Exercise objective –
Go through the lines below and copy each one that holds the string "radians".

Stored data –
# # # # # # #
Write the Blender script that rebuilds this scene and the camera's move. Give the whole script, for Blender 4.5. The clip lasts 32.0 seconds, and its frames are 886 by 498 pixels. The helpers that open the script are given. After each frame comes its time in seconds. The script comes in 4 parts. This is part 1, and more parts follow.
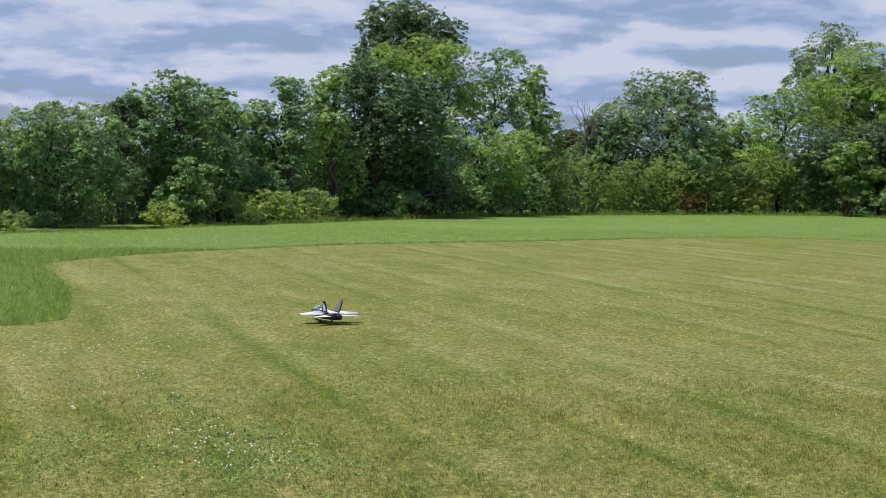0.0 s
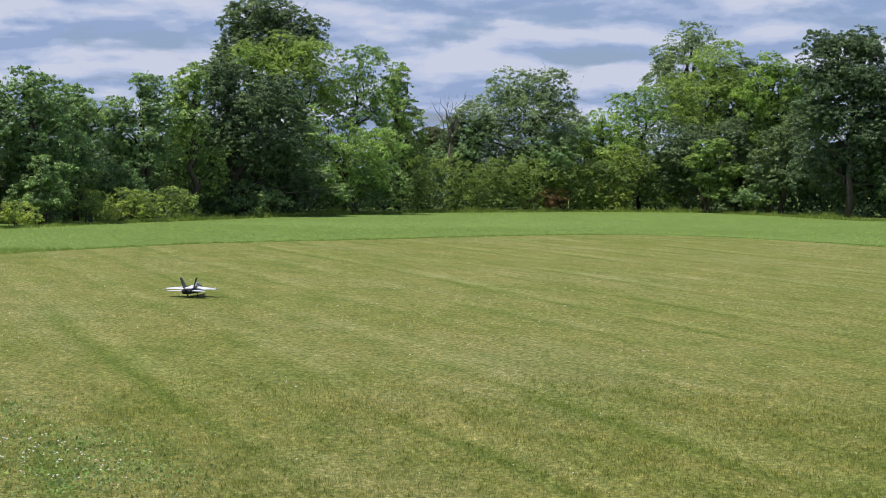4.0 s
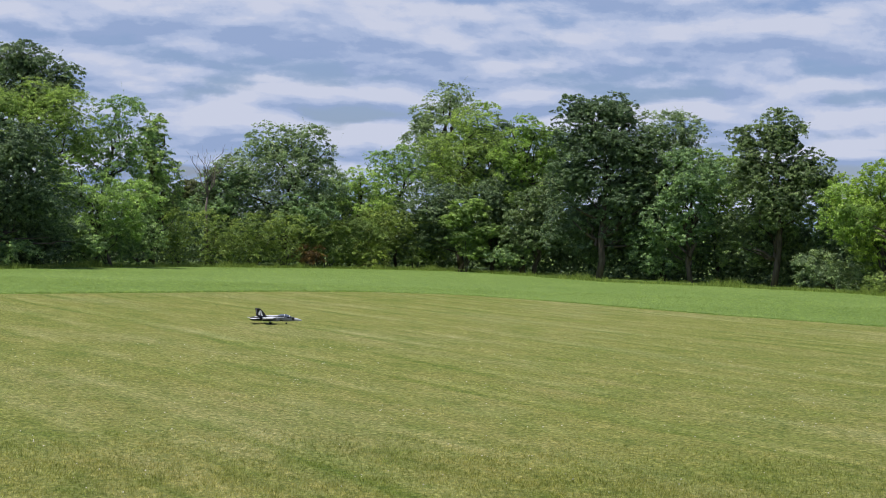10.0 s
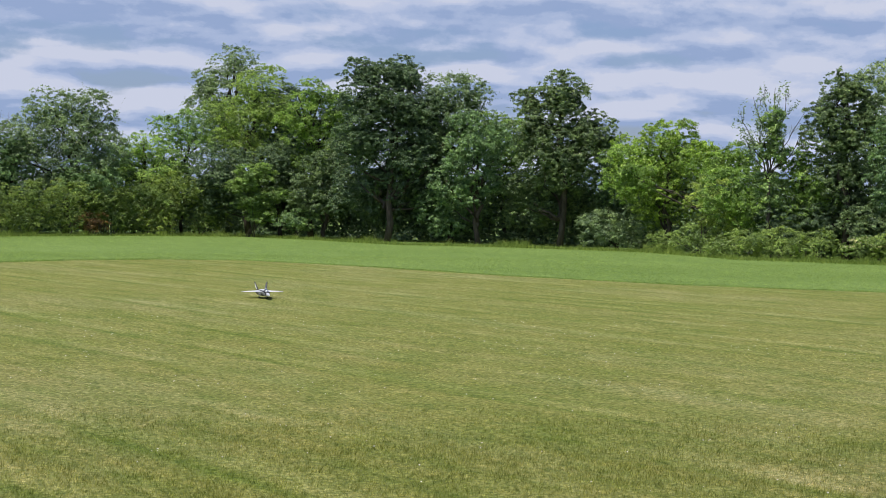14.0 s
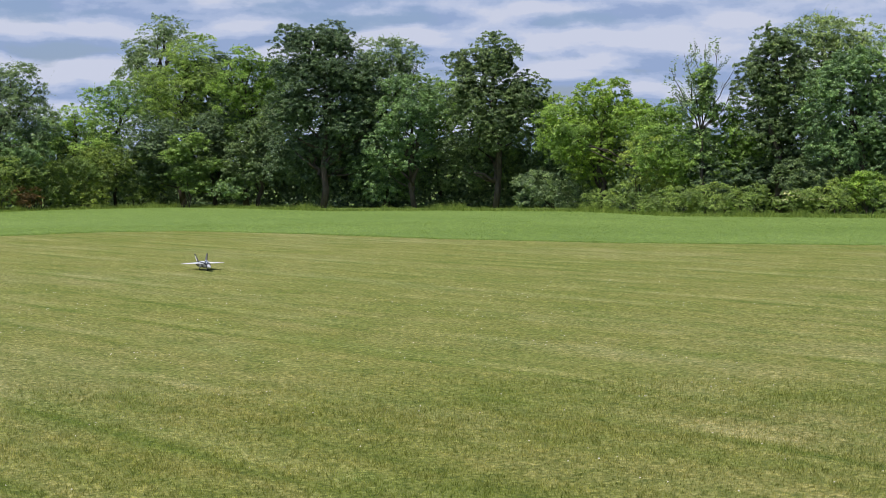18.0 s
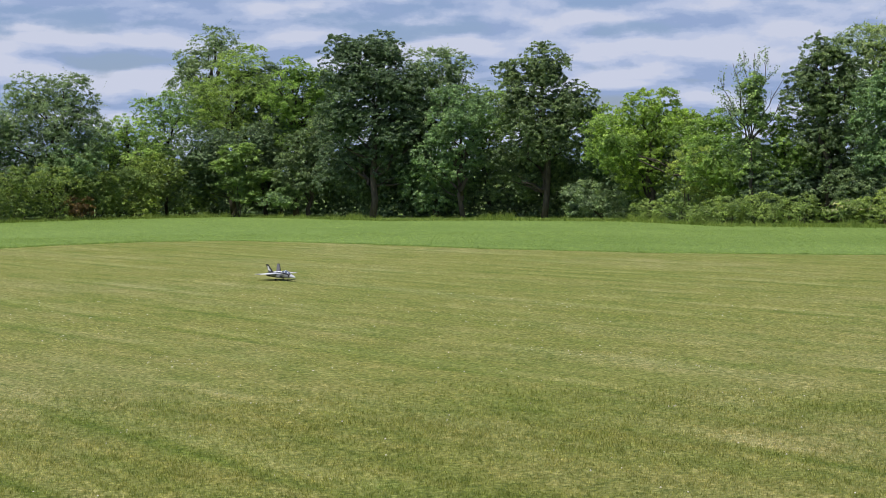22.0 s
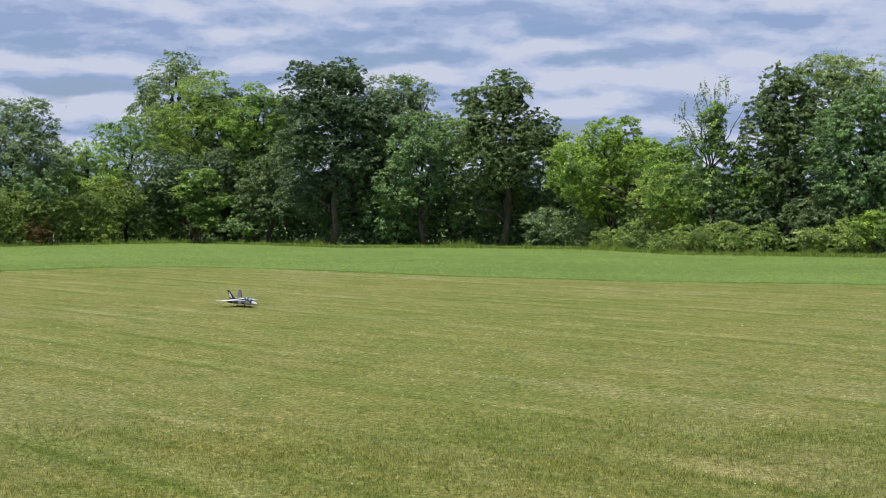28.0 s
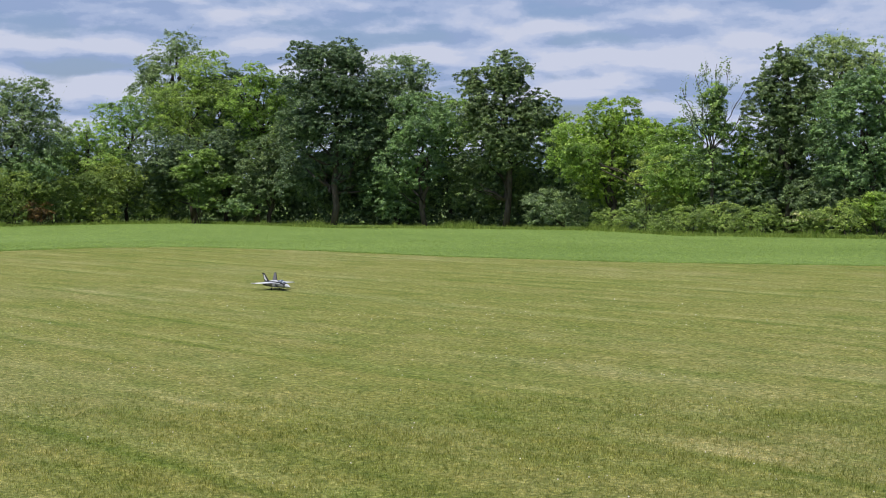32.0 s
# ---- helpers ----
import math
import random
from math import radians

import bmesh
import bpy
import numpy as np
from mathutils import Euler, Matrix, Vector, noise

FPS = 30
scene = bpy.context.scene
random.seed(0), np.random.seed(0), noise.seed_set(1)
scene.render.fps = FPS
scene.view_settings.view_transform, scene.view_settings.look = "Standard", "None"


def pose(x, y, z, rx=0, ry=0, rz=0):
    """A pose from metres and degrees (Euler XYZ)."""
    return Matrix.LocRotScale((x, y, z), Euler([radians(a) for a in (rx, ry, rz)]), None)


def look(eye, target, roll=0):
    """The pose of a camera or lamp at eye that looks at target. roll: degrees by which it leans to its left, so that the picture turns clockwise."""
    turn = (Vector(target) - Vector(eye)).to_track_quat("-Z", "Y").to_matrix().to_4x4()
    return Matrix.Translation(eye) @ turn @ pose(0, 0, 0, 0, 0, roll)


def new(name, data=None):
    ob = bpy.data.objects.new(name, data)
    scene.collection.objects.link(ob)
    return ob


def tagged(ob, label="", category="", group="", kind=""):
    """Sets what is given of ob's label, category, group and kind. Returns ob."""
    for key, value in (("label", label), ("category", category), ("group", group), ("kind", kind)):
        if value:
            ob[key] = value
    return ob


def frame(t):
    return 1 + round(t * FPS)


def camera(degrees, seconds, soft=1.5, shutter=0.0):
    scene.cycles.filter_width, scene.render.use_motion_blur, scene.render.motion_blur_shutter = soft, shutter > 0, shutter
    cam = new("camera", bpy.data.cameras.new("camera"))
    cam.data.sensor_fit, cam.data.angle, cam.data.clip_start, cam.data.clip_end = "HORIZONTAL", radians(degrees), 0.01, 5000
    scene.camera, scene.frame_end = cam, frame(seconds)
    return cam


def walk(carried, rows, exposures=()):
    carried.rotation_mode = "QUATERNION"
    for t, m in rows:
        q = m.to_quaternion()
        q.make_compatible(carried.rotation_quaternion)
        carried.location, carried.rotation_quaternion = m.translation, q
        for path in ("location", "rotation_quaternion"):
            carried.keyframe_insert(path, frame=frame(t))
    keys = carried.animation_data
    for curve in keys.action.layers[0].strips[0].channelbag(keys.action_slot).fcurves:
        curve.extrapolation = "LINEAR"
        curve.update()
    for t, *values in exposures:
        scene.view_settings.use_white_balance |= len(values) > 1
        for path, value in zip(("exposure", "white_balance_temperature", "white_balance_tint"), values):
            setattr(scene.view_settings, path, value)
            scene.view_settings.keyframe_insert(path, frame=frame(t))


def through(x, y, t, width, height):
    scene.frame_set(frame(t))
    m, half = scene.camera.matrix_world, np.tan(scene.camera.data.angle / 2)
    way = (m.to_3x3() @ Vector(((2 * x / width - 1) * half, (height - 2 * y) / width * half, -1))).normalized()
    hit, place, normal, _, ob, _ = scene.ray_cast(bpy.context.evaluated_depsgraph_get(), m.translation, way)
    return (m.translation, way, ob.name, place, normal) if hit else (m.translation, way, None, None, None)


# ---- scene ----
FOV = 29.328
cam = camera(FOV, 32.0, soft=0.4)


def held(x, y, z, yaw, pitch, roll):
    """Camera pose from its place, compass turn to the right of +y, tilt up and roll."""
    a, b = radians(yaw), radians(pitch)
    ahead = Vector((math.sin(a) * math.cos(b), math.cos(a) * math.cos(b), math.sin(b)))
    return look((x, y, z), Vector((x, y, z)) + ahead * 10, roll)


PATH = [
    (0, -0.167, -0.447, 1.690, -0.000, -2.713, 0.657),
    (0.5, -0.162, -0.451, 1.696, -0.236, -2.572, 0.565),
    (1, -0.168, -0.437, 1.694, -0.490, -2.358, 0.615),
    (1.5, -0.177, -0.468, 1.702, -0.889, -2.283, 0.781),
    (2, -0.171, -0.471, 1.703, -0.884, -2.443, 0.879),
    (2.5, -0.161, -0.454, 1.693, -0.311, -2.742, 0.823),
    (3, -0.150, -0.431, 1.693, 1.258, -2.825, 0.539),
    (3.5, -0.108, -0.356, 1.681, 3.395, -3.179, 0.440),
    (4, 0.014, -0.253, 1.701, 4.473, -2.759, 0.559),
    (4.5, 0.050, -0.177, 1.713, 4.990, -2.760, 0.538),
    (6.5, -0.087, -0.007, 1.678, 5.920, -1.963, 0.705),
    (7, -0.053, -0.014, 1.700, 7.216, -1.333, 0.481),
    (7.5, -0.056, -0.011, 1.697, 8.122, -0.852, 0.350),
    (8, -0.053, -0.002, 1.700, 8.669, -0.541, 0.405),
    (8.5, -0.045, -0.016, 1.700, 9.632, -0.359, 0.584),
    (9, -0.027, -0.094, 1.712, 10.859, -0.256, 0.740),
    (9.5, 0.015, -0.082, 1.714, 11.592, -0.530, 1.116),
    (10, -0.005, -0.010, 1.692, 12.692, -0.681, 1.794),
    (10.5, -0.061, 0.129, 1.706, 14.748, -0.753, 1.990),
    (11, -0.081, 0.196, 1.697, 16.682, -1.149, 1.699),
    (11.5, -0.050, 0.208, 1.700, 17.467, -1.310, 1.233),
    (12, -0.043, 0.233, 1.695, 18.081, -1.454, 0.944),
    (12.5, -0.036, 0.216, 1.699, 18.742, -1.477, 0.887),
    (13, -0.035, 0.196, 1.697, 19.332, -1.222, 0.975),
    (13.5, -0.040, 0.199, 1.707, 19.718, -1.238, 1.068),
    (14, -0.026, 0.180, 1.699, 19.942, -1.741, 1.005),
    (14.5, -0.036, 0.167, 1.696, 19.744, -2.290, 1.118),
    (16.5, -0.041, 0.120, 1.703, 18.535, -2.799, -0.195),
    (17, -0.039, 0.117, 1.700, 18.684, -3.282, -0.438),
    (17.5, -0.016, 0.127, 1.698, 20.646, -3.342, -0.407),
    (18, -0.008, 0.140, 1.702, 22.050, -2.952, -0.571),
    (18.5, -0.010, 0.150, 1.700, 21.880, -3.045, -0.836),
    (19, 0.010, 0.165, 1.696, 21.948, -3.151, -0.754),
    (19.5, 0.010, 0.160, 1.695, 21.976, -3.119, -0.874),
    (20, -0.001, 0.174, 1.693, 22.323, -3.155, -1.125),
    (20.5, 0.008, 0.159, 1.693, 22.359, -3.126, -1.207),
    (21, 0.051, 0.098, 1.703, 21.073, -3.095, -1.236),
    (21.5, 0.097, 0.046, 1.710, 20.303, -2.860, -0.943),
    (22, 0.122, 0.016, 1.706, 20.249, -2.604, -0.591),
    (22.5, 0.121, 0.018, 1.706, 20.673, -2.879, -0.564),
    (23, 0.143, 0.047, 1.708, 21.086, -2.786, -0.686),
    (23.5, 0.148, 0.061, 1.712, 21.800, -2.421, -0.676),
    (24, 0.139, 0.058, 1.716, 22.387, -2.404, -0.587),
    (24.5, 0.136, 0.054, 1.713, 22.175, -2.654, -0.553),
    (25, 0.130, 0.081, 1.711, 22.185, -2.453, -0.446),
    (25.5, 0.119, 0.077, 1.716, 22.014, -2.297, -0.329),
    (27.5, 0.115, 0.097, 1.700, 21.672, -1.896, -0.408),
    (28, 0.102, 0.101, 1.700, 21.625, -1.686, -0.264),
    (28.5, 0.100, 0.107, 1.699, 21.204, -1.708, -0.240),
    (29, 0.100, 0.123, 1.696, 21.005, -1.542, -0.129),
    (29.5, 0.103, 0.120, 1.700, 21.186, -1.446, 0.020),
    (30, 0.111, 0.116, 1.695, 21.012, -1.426, -0.112),
    (30.5, 0.109, 0.106, 1.702, 21.111, -1.494, -0.213),
    (31, 0.105, 0.099, 1.694, 21.287, -1.794, -0.129),
    (31.5, 0.107, 0.109, 1.690, 21.448, -2.095, -0.054),
    (32, 0.116, 0.114, 1.691, 21.599, -2.335, -0.165),
]
walk(cam, [(t, held(*p)) for t, *p in PATH])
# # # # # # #
The completed task –
from math import radians
    return Matrix.LocRotScale((x, y, z), Euler([radians(a) for a in (rx, ry, rz)]), None)
    cam.data.sensor_fit, cam.data.angle, cam.data.clip_start, cam.data.clip_end = "HORIZONTAL", radians(degrees), 0.01, 5000
    a, b = radians(yaw), radians(pitch)